The Black experience in Germany

Pan-Africans & racism

Isabell Rivera OW Contributor | 2/6/2020, midnight
According to the “German law of citizenship,” being born in Germany would not..
The cover photo, and photo used in the article are the copyright of Jana Pareigis

“I feel ‘segregation’ is worse in the U.S.,” Pareigis said in an email. “We do have neighborhoods in Germany where mainly people of color are living and those neighborhoods are often more socially deprived due to racism, but in general, the neighborhoods are not as strictly for ‘segregated’ as in New York. Yes, institutional racism is a huge - and not often discussed problem - in Germany, and the social background of children has a big impact on their educational achievement. Children from middle class parents or parents with an academic background are much more likely to go to college in Germany than children from parents with a working class background.

“This impacts especially children of color,” Pareigis added. “On the other hand though, education is free in Germany, contrary to the U.S. where it is even more difficult for people from working class backgrounds to get a higher education due to the ridiculously high tuition fees.”

In regards to Germany’s racism, there was an undeniable increase over the last few years. Although most of Germany rejects right-wing parties, Neo Nazis and Alt-Right groups are still active throughout Europe, including the current right-wing political party AFD (Alternative-For-Germany).

“In the last four years the political discourse has shifted to the right in Germany due to the rise of the right-wing political party AFD,” Pareigis wrote. “Party officials of the AFD are known for their comments relativizing the Holocaust and making racist remarks about people of color, Muslims and refugees. Like in the U.S. and in other European countries there is institutional racism in Germany.”

According to Chicago native Jennifer Neal who moved to Berlin in 2016, the hate crime attacks against people of color have jumped in the last three years. In an article that she wrote for the German newspaper “Handelsblatt Today,” she talks about her own experience that hit close to home being Black and living in Germany.

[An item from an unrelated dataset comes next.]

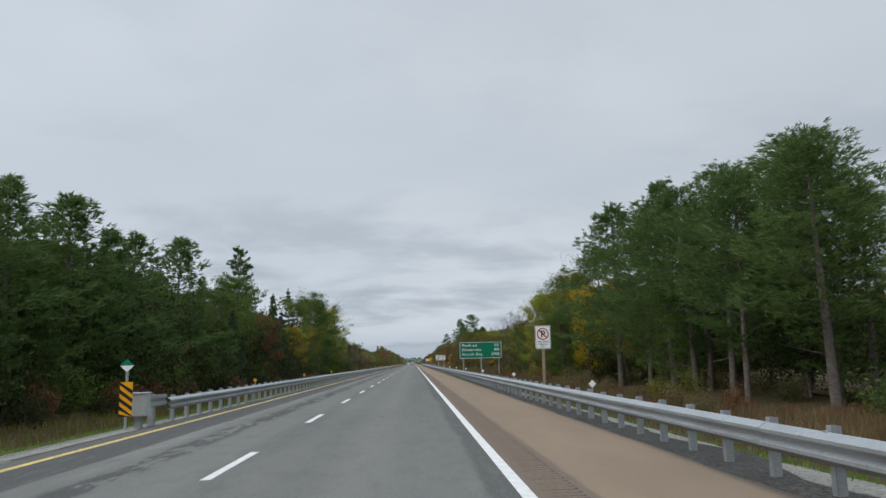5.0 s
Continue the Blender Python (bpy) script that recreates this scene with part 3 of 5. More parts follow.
def land(x, y):
    """The height of the ground at a place."""
    if x >= 0:
        rail = lerp(y, [131, 143], [0, 1])
        wide = lerp(y, [98, 112, 130, 138], [0, 0.9, 1.5, 0])
        a = lerp(x, [2.6, 4.4 + wide, 6.5 + wide, 9.5 + wide * 0.8, 12.0 + wide * 0.5, 14.6], [-0.06, -0.08, -0.35, -0.62, -0.78, -0.8])
        if x > 14.6:
            up = rock_top(y) + 0.10 * min(x - 15.5, 14) if y < 84 else -0.85
            lean = lerp(y, [30, 36], [2.5, 0.8])
            a = lerp(x, [15.6 + lean, 16.9 + lean], [-0.95, up])
            if y < 84:
                a = max(a, -1.0)
        b = lerp(x, [2.6, 3.7, 5.0, 8.0, 11.0], [-0.06, -0.12, -0.55, -1.0, -1.05])
        z = a * (1 - rail) + b * rail
    else:
        rail = lerp(y, [120, 148], [0, 1])
        a = lerp(-x, [7.3, 8.2, 9.5, 11, 14], [-0.06, -0.10, -0.32, -0.42, -0.55])
        b = lerp(-x, [7.3, 8.1, 10.0, 13.0], [-0.06, -0.10, -0.42, -0.85])
        z = a * (1 - rail) + b * rail
    out = max(0.0, abs(x + 3) - 14)
    return z + 0.22 * min(1, out / 4) * noise.noise((x * 0.11, y * 0.11, 3.3)) + 0.05 * min(1, max(0, abs(x + 2.4) - 7) / 2) * noise.noise((x * 0.6, y * 0.6, 1.7))


def stand(x, y):
    """Where a plant's foot stands: the ground, or the top of the rock."""
    if y < 79 and x > 14.7:
        lean = lerp(y, [30, 36], [2.5, 0.8])
        if x < 17.0 + lean:
            k = min(1, (x - 14.62) / lean)
            return max(land(x, y), -1.25 + (rock_top(y) + 1.25) * k - 0.1)
    return land(x, y)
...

In the building where she used to live, her neighbors would let her know that she wasn’t welcome by urinating in front of her door or leaving racist slurs such as “You don’t belong here,” and “Go back to where you came from.”

And although Neal has called the police countless times, “hate crimes” although acknowledged here in the U.S., aren’t often recognized as such in Germany. Although there is no formal can ategory of ‘hate crime’ offenses, police in Germany nonetheless keep track of racist attacks or other crimes motivated by hate.

According to data between 2011 and 2017, attacks on refugees have increased. In 2016, there were 2545 attacks on refugees outside their asylums.

“But I wasn’t surprised in the slightest, because I’m Black,” Neal wrote. “Since I arrived in Germany more than a year ago, I’ve been yelled at, berated and verbally abused by people telling me to leave the country about a dozen times. And my experiences pale in comparison to those of my friends.”